Loughery stopped work on the script during the 1989 Writers Guild of America Strike, and during this time Shatner reconsidered certain elements including making Sybok's character softer and more sympathetic. But when the writers' strike ended and Loughery returned to work he cut most of Shatner's revisions and made many further changes. Shatner later said he felt betrayed by Loughery, as he had transformed the search for God into the search for the mythical paradise Sha Ka Ree (a word play on "Sean Connery", who they had in mind for the role of Sybok. He was later approached to see if he'd be interested in the role but had already signed on for Indiana Jones and the Last Crusade, which clashed with filming schedules.).
Shatner insisted Bennett and Loughery revise much of this new script. Sha Ka Ree remained, but it was changed to a place of ultimate knowledge of which Sybok had received visions, and Nimoy and Kelley's concerns were also addressed.
7. Once the script was finalised Paramount was worried that the film could not be made for the agreed budget of $27 million and so ordered several cuts. Shatner had envisioned angels and demons at the film's climax, but these were converted to rock monsters that the false god would animate from the earth. Shatner also wanted six of the creatures, but was forced to accept just one. In the end the film did go over budget, and came in closer to $33 million.
8. Shatner was so hands on with the project, right up until the final minute before release.
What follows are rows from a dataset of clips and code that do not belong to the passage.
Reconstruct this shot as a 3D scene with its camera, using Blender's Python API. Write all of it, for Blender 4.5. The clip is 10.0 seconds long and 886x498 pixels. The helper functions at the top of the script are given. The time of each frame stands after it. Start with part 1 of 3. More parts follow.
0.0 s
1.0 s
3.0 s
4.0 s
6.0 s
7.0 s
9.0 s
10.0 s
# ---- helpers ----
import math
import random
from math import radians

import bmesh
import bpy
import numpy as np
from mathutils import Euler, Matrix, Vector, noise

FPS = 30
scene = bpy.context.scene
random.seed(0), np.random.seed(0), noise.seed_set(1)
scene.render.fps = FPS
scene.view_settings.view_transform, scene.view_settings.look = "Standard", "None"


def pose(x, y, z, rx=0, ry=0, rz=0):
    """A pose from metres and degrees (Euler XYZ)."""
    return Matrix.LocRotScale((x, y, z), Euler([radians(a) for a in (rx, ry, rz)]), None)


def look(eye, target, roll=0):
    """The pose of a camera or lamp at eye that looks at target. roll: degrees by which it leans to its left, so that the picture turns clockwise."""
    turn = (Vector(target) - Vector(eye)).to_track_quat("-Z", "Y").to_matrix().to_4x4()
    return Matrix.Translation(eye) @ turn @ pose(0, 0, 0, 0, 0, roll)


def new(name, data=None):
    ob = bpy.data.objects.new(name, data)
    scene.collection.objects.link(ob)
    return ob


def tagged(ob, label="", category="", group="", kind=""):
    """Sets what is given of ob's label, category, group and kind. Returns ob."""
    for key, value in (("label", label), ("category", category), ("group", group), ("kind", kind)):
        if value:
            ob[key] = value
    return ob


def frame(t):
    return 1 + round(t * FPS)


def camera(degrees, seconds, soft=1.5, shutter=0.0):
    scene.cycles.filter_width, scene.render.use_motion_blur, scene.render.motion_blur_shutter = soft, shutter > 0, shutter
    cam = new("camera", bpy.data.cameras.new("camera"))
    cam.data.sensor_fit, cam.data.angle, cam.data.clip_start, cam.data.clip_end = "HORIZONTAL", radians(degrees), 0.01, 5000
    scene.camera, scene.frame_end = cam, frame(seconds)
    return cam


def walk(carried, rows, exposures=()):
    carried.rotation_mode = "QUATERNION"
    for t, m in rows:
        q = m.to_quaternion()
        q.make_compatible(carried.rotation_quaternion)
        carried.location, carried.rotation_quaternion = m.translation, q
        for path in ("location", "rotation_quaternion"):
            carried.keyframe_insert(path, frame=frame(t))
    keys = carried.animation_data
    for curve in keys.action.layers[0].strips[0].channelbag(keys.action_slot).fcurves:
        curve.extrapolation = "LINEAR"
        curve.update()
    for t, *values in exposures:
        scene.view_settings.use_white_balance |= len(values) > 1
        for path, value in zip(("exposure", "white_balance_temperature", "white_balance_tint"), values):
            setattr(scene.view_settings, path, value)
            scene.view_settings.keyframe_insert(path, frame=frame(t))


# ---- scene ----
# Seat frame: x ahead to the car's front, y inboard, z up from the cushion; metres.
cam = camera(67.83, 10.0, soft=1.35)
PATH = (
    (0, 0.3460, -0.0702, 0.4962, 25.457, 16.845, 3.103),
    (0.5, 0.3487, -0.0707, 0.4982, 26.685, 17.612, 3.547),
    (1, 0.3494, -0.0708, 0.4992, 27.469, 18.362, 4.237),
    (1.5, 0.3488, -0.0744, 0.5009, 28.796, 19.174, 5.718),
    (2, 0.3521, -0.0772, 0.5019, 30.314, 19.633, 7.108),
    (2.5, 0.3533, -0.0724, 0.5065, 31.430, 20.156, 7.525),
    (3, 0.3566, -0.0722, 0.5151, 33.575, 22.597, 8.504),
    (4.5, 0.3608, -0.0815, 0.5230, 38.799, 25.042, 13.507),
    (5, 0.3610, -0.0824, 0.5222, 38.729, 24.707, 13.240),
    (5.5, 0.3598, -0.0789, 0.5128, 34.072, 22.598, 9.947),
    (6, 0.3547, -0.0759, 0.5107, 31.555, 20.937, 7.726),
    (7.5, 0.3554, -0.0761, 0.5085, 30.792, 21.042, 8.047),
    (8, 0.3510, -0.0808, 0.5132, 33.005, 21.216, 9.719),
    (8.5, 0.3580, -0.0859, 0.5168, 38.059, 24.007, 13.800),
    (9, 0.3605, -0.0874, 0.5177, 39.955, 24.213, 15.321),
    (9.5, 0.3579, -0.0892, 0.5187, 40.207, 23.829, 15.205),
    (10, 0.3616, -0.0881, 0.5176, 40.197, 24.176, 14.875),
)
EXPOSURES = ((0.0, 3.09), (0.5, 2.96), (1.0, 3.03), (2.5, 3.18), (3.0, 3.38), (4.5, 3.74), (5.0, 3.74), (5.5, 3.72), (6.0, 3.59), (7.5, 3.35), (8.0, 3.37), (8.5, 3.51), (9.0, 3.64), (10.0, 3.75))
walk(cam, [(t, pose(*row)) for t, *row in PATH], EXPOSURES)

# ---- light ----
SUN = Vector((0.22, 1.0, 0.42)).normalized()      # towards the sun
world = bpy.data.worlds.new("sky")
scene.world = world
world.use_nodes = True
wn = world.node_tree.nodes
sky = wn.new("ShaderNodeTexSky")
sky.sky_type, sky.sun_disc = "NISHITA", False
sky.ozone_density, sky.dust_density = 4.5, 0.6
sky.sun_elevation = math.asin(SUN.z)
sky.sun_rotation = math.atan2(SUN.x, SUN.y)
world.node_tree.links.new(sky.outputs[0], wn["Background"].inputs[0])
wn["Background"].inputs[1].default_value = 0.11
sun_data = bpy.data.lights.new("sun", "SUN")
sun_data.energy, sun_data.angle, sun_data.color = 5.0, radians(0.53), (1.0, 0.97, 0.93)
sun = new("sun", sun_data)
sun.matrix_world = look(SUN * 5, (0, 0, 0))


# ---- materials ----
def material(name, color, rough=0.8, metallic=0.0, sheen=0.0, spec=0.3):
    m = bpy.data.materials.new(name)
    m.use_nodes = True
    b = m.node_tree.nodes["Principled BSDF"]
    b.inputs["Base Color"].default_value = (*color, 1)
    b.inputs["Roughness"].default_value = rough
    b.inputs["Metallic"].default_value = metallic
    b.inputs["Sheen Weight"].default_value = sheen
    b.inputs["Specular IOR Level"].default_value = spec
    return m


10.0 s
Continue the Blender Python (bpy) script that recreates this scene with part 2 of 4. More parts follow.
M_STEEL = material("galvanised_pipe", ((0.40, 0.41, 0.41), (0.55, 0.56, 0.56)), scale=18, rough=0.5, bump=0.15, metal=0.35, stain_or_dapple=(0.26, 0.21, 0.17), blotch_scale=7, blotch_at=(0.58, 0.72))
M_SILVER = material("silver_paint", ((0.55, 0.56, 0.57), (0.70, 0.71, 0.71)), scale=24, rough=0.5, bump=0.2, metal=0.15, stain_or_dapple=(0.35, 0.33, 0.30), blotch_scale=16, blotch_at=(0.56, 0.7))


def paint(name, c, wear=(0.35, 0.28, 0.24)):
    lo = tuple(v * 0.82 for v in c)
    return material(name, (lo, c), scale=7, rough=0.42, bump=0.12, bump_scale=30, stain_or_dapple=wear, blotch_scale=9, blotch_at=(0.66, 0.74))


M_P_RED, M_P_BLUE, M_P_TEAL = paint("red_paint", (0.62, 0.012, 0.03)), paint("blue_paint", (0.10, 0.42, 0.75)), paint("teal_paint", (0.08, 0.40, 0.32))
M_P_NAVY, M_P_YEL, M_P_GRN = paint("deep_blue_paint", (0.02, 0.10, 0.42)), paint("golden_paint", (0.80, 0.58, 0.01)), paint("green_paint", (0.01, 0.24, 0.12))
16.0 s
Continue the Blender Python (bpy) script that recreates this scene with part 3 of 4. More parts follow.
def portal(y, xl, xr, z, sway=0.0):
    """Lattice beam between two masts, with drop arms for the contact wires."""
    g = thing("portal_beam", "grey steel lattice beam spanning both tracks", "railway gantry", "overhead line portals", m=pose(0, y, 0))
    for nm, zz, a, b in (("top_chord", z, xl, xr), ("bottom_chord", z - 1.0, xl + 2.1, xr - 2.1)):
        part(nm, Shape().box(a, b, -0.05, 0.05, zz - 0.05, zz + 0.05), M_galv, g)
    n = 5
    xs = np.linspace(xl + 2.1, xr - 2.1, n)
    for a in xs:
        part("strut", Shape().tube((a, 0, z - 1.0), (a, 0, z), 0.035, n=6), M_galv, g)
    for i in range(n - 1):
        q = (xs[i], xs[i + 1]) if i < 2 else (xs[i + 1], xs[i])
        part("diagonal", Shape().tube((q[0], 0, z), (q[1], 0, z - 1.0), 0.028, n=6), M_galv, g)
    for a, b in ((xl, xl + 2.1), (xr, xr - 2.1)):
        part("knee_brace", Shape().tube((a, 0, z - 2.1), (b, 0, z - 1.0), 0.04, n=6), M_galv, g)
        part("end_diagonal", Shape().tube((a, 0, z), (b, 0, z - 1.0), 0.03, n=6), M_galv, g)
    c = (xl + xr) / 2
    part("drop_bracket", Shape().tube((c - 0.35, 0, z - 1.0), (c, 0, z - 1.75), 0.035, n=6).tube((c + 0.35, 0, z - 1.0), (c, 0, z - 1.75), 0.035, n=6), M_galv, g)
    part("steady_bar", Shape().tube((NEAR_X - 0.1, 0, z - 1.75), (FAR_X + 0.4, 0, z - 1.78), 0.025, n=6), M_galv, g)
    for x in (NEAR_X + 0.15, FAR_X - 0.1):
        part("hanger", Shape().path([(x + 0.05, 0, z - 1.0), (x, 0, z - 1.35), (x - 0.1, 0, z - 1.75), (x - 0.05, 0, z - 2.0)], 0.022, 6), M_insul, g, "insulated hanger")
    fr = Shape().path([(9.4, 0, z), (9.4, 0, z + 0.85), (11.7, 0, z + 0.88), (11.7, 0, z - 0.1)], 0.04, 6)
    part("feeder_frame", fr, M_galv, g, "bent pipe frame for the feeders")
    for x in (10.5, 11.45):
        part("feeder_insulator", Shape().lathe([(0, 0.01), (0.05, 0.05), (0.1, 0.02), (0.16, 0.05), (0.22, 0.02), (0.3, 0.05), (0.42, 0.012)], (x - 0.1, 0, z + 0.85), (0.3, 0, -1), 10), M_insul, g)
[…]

He basically ran the editing room and delivered what he deemed to be the finished cut to Paramount, which ran to slightly over two hours (not including end credits). Paramount thought this was too long, and wanted a running time of one hour forty-five minutes, which would guarantee twice-nightly screenings. Shatner insisted that nothing could possibly be removed without damaging the film's integrity, and so he stuck firm. Not taking no for an answer Paramount tasked Harve Bennett with the job of shortening the film's running time. Once he saw this new cut Shatner was horrified by Bennett's edit.
And so it seems were the vast majority of test audiences, as the sample screenings were garnering almost entirely negative reviews. The previous Star Trek movies had all enjoyed a majority of "excellent" ratings, but here only a very small percentage awarded that accolade. Shatner insisted it was all down to Bennett's cut, and so the two haggled over what parts to restore or pare. Eventually five minutes of footage was excised to improve the film's pacing, some effects were redesigned and improved, and an additional scene was included on the Bird-of-Prey to make the circumstances of Kirk's rescue clearer. The second screening, with the final effects and sound in place, received much better reviews, although still far from any of the previous films sample reviews.
Answer: To stop people leaving early.
9. The morning after the film's opening Shatner awoke and discovered a positive review in the Los Angeles Times, it was the first review for the movie he had read. He then turned on his television and the local station also gave Star Trek V a glowing review. Nimoy later said that Shatner called him up to say that, once again, they had a huge hit on their hands!
However, those early reviews were not representative of the vast majority which appeared over the next few days. Shatner himself recalled that he incorrectly...
"...began sensing a [positive] trend, but ultimately [The Final Frontier] was a failed but glorious attempt at a thought-provoking film."A critical and commercial failure, The Final Frontier very nearly ended the Star Trek movie series. Paramount eventually coupled it with Indiana Jones and the Last Crusade as a double feature in a effort to prop up Trek's gross take, and many of the planned overseas theatrical releases were withdrawn and the movie went straight to home video.
After all releases were taken into account the film did make money, with an estimated total of $63 million. But compared to The Voyage Home's gross of $133 million, The Search For Spock's $87 million, Wrath of Khan's $97 million, The Motion Picture's $139 million, and all the movies which followed it, The Final Frontier sits firmly in last place amongst all 12 Trek films.
10. When the 2009 Blu-ray collection of original crew Star Trek movies was being prepared, and the movie was to be remastered into 1080p, Shatner suggested to Paramount that he would like to oversee a director's cut of the movie (similar to the ones given to Star Trek: The Motion Picture and Star Trek II: The Wrath of Khan). He sent extensive documents outlining areas for improvement, segments where the special effects could be redone, and listed all the omitted scenes he intended to restore that had been cut from the original release.
Shatner later stated in an interview that Paramount, in no uncertain terms, said "No" to the venture.